En parallèle, la fête est aussi perçue sous un prisme plus abstrait, avec des termes comme « tradition » (22 occurrences), « habitude » (1 occurrence), « coutumes » (1 occurrence), « mythe » (1 occurrence) et « sacrifice » (1 occurrence).
Cette double dimension confirme que Yennayer est à la fois une célébration sociale et un rituel symbolique, où les pratiques alimentaires et culturelles sont enracinées dans un cadre plus large de transmission et d’héritage.
4.4. Yennayer et la nature
Enfin, la dernière catégorie, « Yennayer à travers la connaissance de la nature », regroupe les termes qui établissent un lien entre Yennayer et l’environnement.
Les enseignants interrogés associent cet événement à la nature et aux cycles agricoles, évoquant des notions comme « calendrier agraire », « pluie », « neige », « saison agricole » et « renaissance ».
Cette perception illustre l’origine agraire et cosmologique de Yennayer, qui est historiquement lié aux rythmes de la nature et aux changements saisonniers (labours, semailles, cueillettes, repos des arbres, etc.).
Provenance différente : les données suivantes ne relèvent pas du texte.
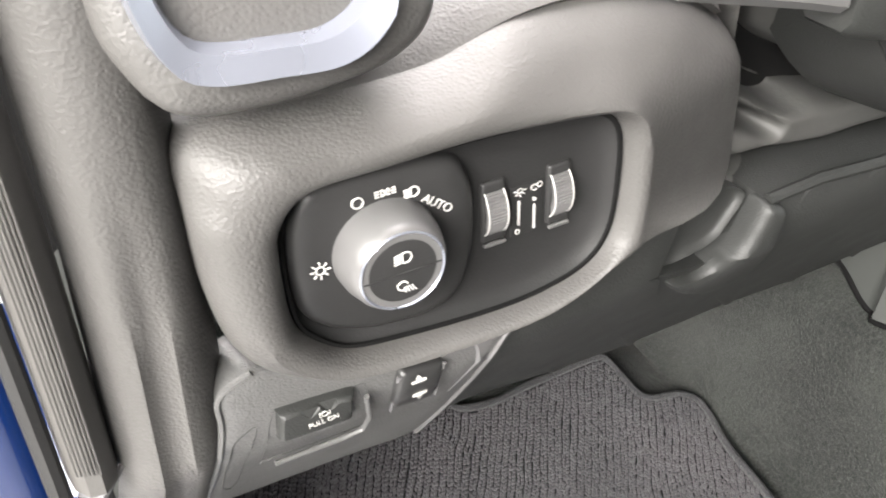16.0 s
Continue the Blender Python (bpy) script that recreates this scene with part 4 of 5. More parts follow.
# sewn badge with three plain white slabs
BA, BB = np.array((-0.9080, -0.2770)), np.array((-0.704, -0.2630))
bu = (BB - BA) / np.linalg.norm(BB - BA)
bv = np.array((bu[1], -bu[0]))


def on_badge(u, v, h):
    q = BA + bu * u + bv * v
    return on_mat(q[0], q[1], 0.0025 + h)


badge = part("badge", pillow([np.array(q) for q in ((0, 0), (0.2045, 0), (0.2045, 0.040), (0, 0.040))], on_badge, 0.002, 0.0012, 0.01, 0.004), M_badge, mat, "grey woven badge")
slab_one = [(0.010, 0.033), (0.010, 0.005), (0.047, 0.005), (0.055, 0.010), (0.055, 0.020), (0.060, 0.033)]
slab_two = [(0.066, 0.033), (0.088, 0.005), (0.106, 0.005), (0.124, 0.033)]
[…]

4.5. Différences entre les enseignants hommes et femmes
Nous avons relevé quelques différences significatives entre les réponses des enseignants hommes et femmes :
Mots-occurrences |
Femmes |
Hommes |
Fête |
15 |
14 |
Amazigh |
08 |
07 |
Identité |
10 |
03 |
Tradition |
16 |
06 |
Couscous |
09 |
02 |
Calendrier agraire |
02 |
01 |
Pluie |
01 |
02 |
Neige |
01 |
01 |
Nous remarquons que les femmes sont davantage impliquées dans le test d’association libre, citant plus souvent des termes liés à la culture, la tradition et l’identité.
En revanche, nous avons également observé que les enseignantes sont plus nombreuses à ne pas avoir d’opinion sur certaines questions :
-
Origine de la dénomination de Yennayer : 13 sur 42 sans réponse.
-
Célébration de Yennayer : 11 sur 42 sans réponse.
-
Année amazighe correspondant à 2022 : 18 sur 42 sans réponse.
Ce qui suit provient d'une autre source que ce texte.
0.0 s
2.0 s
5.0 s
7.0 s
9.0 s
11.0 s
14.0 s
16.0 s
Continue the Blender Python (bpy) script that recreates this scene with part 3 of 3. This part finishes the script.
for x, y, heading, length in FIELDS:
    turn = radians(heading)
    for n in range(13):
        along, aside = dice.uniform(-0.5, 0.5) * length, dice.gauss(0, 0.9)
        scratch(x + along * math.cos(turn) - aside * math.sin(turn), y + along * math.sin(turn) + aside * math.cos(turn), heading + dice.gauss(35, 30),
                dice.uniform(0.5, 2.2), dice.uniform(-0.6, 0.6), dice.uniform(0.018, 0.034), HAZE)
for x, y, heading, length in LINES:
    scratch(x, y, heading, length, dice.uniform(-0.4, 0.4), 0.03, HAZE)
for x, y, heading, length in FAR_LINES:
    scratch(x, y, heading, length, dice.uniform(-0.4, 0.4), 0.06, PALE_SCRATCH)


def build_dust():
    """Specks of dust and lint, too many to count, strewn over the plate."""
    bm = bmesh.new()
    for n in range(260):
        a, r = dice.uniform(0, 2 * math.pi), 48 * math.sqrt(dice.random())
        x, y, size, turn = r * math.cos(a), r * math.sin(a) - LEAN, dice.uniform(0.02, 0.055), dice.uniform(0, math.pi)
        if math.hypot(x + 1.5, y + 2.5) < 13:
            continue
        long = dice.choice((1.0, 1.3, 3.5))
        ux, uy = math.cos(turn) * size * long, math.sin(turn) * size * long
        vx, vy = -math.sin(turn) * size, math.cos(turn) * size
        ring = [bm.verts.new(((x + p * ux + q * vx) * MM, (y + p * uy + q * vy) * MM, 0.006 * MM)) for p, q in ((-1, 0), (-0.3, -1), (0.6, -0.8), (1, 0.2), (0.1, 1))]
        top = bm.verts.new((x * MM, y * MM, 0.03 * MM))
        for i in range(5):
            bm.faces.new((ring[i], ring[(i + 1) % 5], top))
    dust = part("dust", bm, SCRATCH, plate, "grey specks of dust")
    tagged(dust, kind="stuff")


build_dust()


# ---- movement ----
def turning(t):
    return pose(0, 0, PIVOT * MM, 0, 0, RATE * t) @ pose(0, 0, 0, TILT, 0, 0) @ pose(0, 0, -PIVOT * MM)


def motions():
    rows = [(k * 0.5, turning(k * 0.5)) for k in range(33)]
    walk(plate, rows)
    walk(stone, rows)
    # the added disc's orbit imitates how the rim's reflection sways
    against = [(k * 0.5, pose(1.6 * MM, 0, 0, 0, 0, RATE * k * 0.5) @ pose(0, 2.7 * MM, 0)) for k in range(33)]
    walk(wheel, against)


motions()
Ces résultats suggèrent que les connaissances sur Yennayer restent limitées parmi une partie des enseignants, ce qui s’est manifesté par des hésitations et des difficultés à répondre au questionnaire.
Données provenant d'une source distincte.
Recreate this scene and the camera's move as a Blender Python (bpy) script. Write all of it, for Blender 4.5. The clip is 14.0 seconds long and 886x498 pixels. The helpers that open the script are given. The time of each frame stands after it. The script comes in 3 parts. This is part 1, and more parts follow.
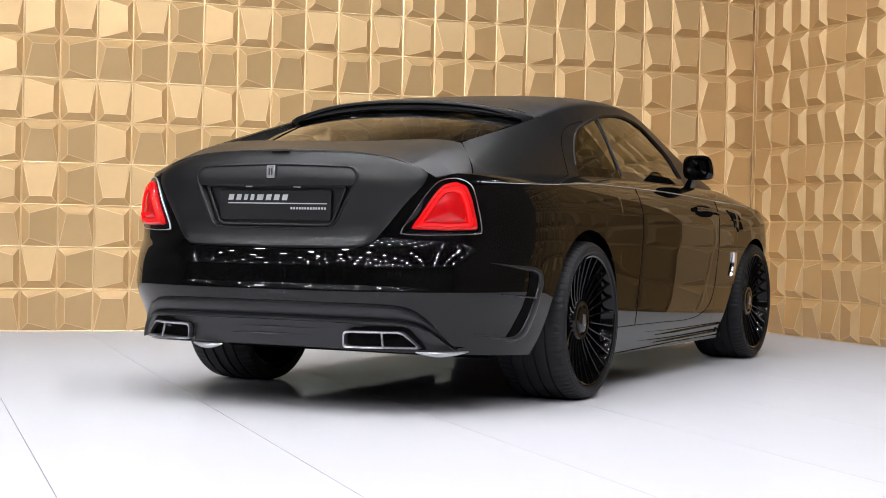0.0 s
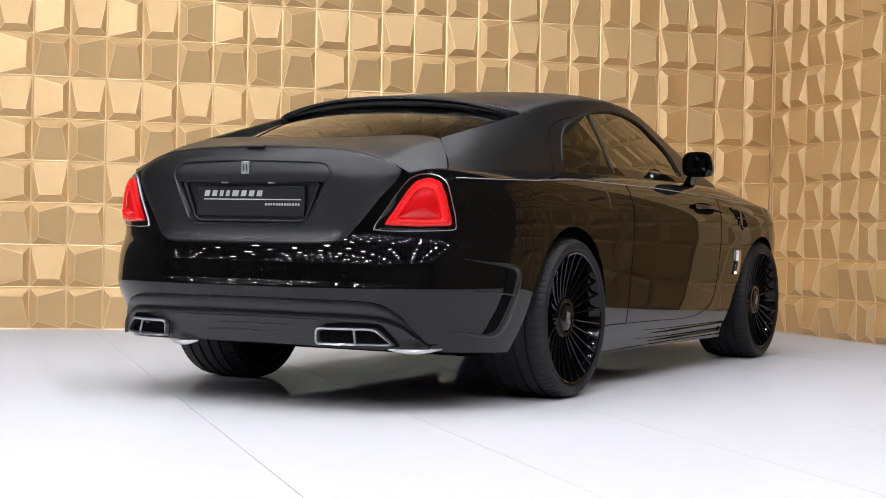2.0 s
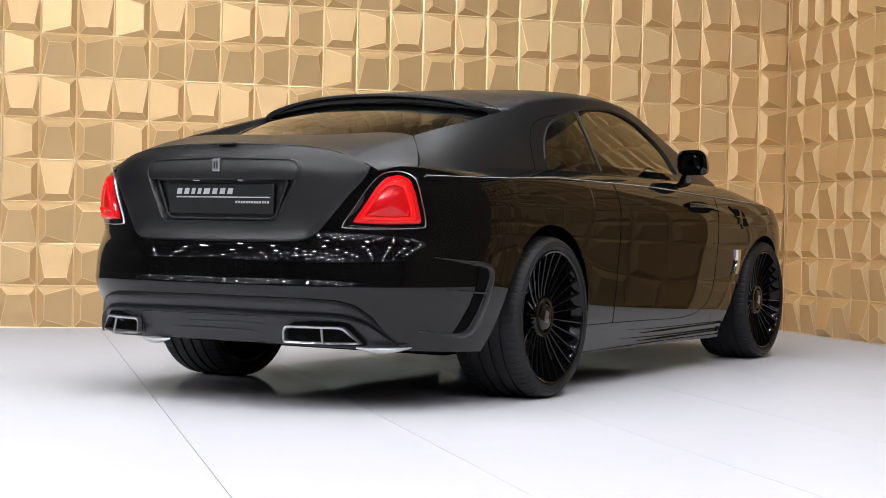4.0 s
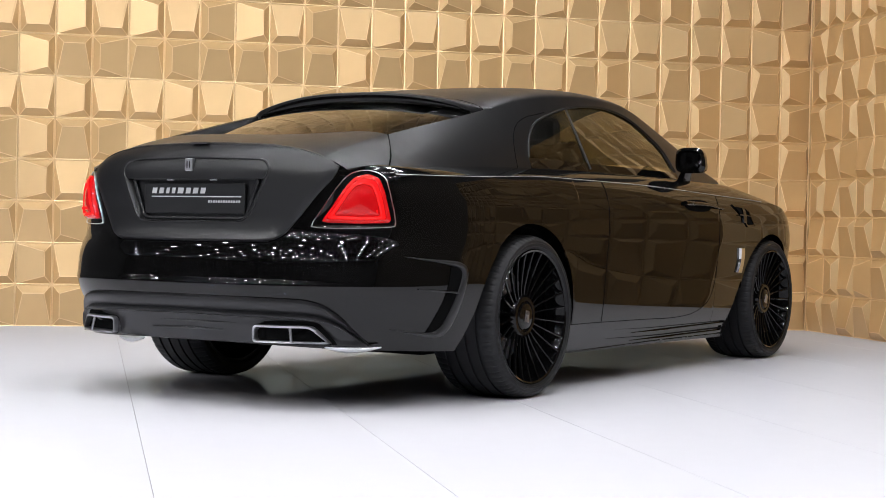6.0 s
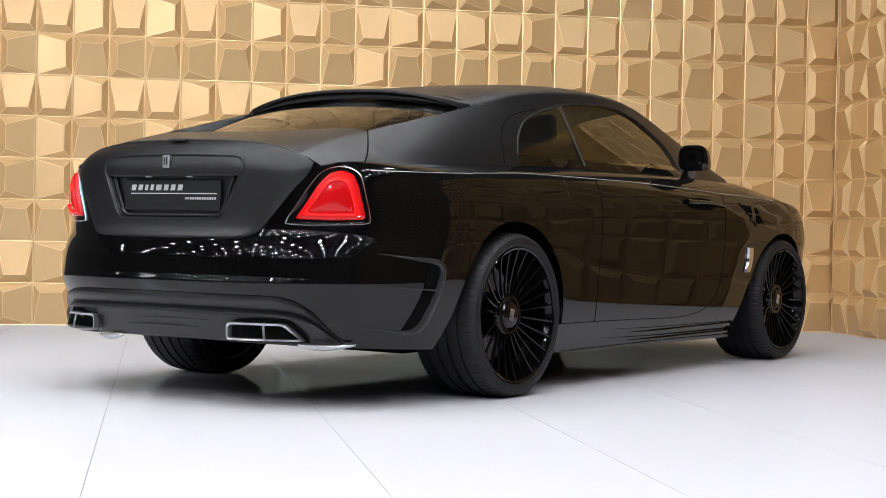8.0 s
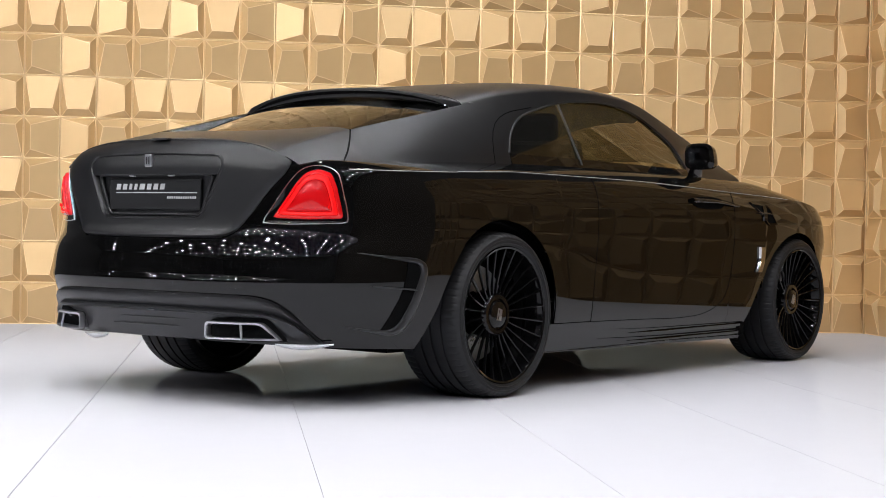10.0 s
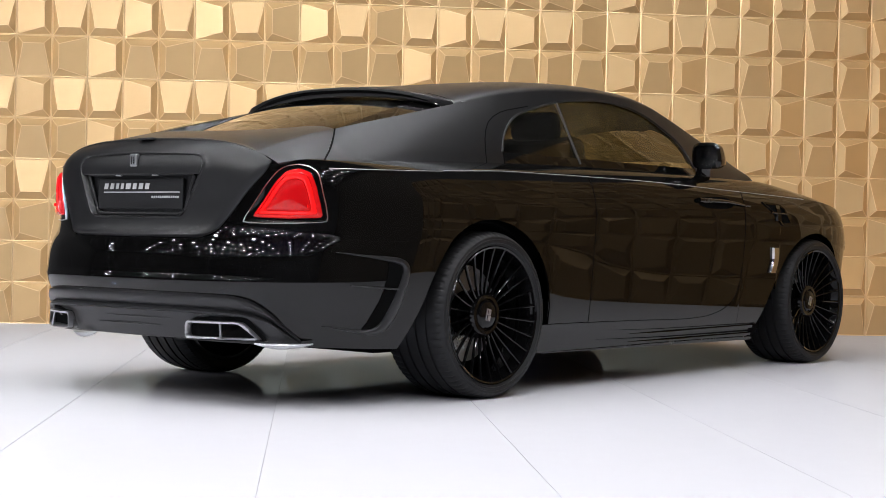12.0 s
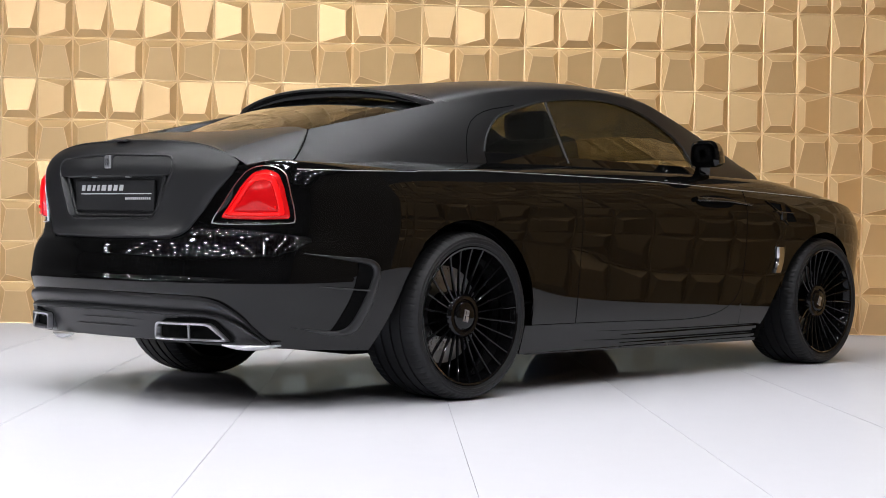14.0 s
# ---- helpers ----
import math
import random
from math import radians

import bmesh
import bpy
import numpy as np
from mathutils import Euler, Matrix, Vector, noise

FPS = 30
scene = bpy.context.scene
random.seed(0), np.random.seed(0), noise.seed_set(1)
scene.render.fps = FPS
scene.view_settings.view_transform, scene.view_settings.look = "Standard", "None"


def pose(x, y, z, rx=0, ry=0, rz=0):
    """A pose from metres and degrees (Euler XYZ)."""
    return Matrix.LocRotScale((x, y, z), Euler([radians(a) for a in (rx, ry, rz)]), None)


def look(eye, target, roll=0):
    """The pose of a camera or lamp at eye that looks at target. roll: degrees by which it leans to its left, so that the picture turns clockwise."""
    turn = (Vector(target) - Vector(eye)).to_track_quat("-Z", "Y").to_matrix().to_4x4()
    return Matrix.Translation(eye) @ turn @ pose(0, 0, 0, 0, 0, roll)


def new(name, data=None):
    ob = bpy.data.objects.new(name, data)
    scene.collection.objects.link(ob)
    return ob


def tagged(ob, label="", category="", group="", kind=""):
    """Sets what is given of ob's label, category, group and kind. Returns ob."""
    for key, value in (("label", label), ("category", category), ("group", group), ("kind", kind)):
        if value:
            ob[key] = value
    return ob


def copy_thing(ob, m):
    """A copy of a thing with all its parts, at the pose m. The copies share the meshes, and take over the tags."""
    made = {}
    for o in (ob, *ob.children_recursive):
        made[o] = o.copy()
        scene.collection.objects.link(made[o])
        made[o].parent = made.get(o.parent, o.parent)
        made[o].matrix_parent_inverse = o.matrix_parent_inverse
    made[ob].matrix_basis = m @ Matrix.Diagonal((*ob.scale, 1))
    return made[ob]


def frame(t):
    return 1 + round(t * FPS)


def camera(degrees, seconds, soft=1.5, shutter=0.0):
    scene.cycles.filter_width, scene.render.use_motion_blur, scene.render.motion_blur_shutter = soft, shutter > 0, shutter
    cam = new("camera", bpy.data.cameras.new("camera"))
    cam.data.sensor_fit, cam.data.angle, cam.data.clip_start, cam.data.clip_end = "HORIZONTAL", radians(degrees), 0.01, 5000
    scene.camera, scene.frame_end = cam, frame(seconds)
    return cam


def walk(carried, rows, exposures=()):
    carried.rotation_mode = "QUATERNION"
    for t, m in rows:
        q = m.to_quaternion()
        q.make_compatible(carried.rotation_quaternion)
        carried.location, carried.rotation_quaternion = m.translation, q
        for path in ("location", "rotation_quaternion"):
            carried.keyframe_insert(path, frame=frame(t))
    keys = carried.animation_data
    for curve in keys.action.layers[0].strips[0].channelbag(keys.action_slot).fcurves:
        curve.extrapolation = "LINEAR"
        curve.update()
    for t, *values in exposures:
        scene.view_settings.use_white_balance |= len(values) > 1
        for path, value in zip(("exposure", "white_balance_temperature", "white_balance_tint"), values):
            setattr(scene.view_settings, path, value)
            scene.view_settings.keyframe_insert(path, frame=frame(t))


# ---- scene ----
# World: the car's rear axle stands over the origin, x runs to its nose, y to its left side.
cam = camera(31.26, 14.0, soft=0.9)
# seconds, eye x, y, z, heading (0 looks along +y), pitch, roll
ROWS = [
    (0.0, -6.849, -3.422, 0.736, -65.19, -0.48, 1.17),
    (0.5, -6.804, -3.500, 0.735, -64.65, -0.50, 1.17),
    (1.0, -6.749, -3.568, 0.731, -64.12, -0.49, 1.13),
    (1.5, -6.697, -3.628, 0.725, -63.67, -0.48, 1.14),
    (2.0, -6.651, -3.692, 0.720, -63.21, -0.46, 1.16),
    (2.5, -6.605, -3.755, 0.714, -62.78, -0.44, 1.17),
    (3.0, -6.547, -3.818, 0.710, -62.31, -0.43, 1.19),
    (5.5, -6.301, -4.218, 0.728, -59.53, -0.58, 1.17),
    (6.0, -6.232, -4.293, 0.728, -58.88, -0.59, 1.14),
    (6.5, -6.166, -4.363, 0.727, -58.28, -0.60, 1.13),
    (7.0, -6.103, -4.430, 0.720, -57.69, -0.56, 1.16),
    (7.5, -6.033, -4.491, 0.712, -57.10, -0.52, 1.18),
    (8.0, -5.979, -4.566, 0.710, -56.47, -0.52, 1.17),
    (10.5, -5.662, -4.933, 0.710, -53.06, -0.53, 1.15),
    (11.0, -5.600, -5.012, 0.706, -52.33, -0.51, 1.15),
    (11.5, -5.532, -5.072, 0.704, -51.68, -0.50, 1.18),
    (12.0, -5.463, -5.134, 0.704, -51.03, -0.50, 1.16),
    (12.5, -5.384, -5.210, 0.708, -50.29, -0.54, 1.11),
    (13.0, -5.299, -5.284, 0.718, -49.57, -0.59, 1.04),
    (13.5, -5.220, -5.354, 0.719, -48.89, -0.60, 1.00),
    (14.0, -5.150, -5.434, 0.721, -48.23, -0.61, 0.99),
]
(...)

Ces différences dans les réponses des enseignants et des enseignantes soulèvent des questions sociologiques intéressantes. On observe que les femmes évoquent plus fréquemment des dimensions liées à la tradition, à l’alimentation et à la famille, tandis que les hommes mobilisent davantage des éléments historiques ou politiques. Cette divergence peut être interprétée à la lumière de la socialisation genrée : les femmes, souvent investies dans la transmission des pratiques culturelles au sein de la sphère domestique, développent des savoirs concrets et sensibles liés au quotidien et au rituel. À l’inverse, les hommes, plus exposés à une culture savante ou institutionnelle, ont tendance à associer Yennayer à des concepts identitaires ou historiques. Cette hiérarchisation implicite entre savoirs « populaires » et savoirs « académiques » rejoint les analyses de Pierre Bourdieu sur les formes de capital culturel, mais aussi celles de Françoise Héritier sur la valeur différenciée accordée aux rôles sociaux selon le genre. Ces résultats invitent à considérer les représentations sociales comme le produit de rapports sociaux de genre, et à envisager des études ultérieures mobilisant une approche intersectionnelle (genre, âge, origine, spécialité disciplinaire) pour mieux comprendre les variations dans la construction du sens autour de Yennayer.
Conclusion
À la lumière de cette étude et à travers les résultats de l’enquête de terrain, nous avons mis en évidence les représentations et perceptions des enseignants de l’Université d’Alger 2, toutes spécialités confondues (français, anglais, espagnol, histoire, sociologie et traduction), à propos de Yennayer. Cette recherche poursuit un double objectif : d’une part, examiner la manière dont les enseignants universitaires construisent leurs représentations de Yennayer ; d’autre part, évaluer leurs connaissances relatives à cet événement.
Il apparaît qu’en dépit d’une certaine homogénéité dans les discours des enseignants, permettant de dégager un prototype de la représentation de Yennayer, ces discours sont influencés par plusieurs paramètres et thématiques, notamment la célébration, la signification, les pratiques et la relation à la nature.
Bien que notre échantillon de recherche soit limité à une catégorie spécifique de la population, il permet néanmoins d’apporter un éclairage sur le niveau de connaissance relatif à Yennayer. Il serait intéressant de mener une étude plus approfondie auprès d’un échantillon plus large et plus diversifié, en mettant l’accent sur les spécificités régionales. De plus, il serait pertinent d’élargir cette recherche à d’autres universités algériennes afin de comparer les attitudes, les opinions et les représentations sociales associées à Yennayer.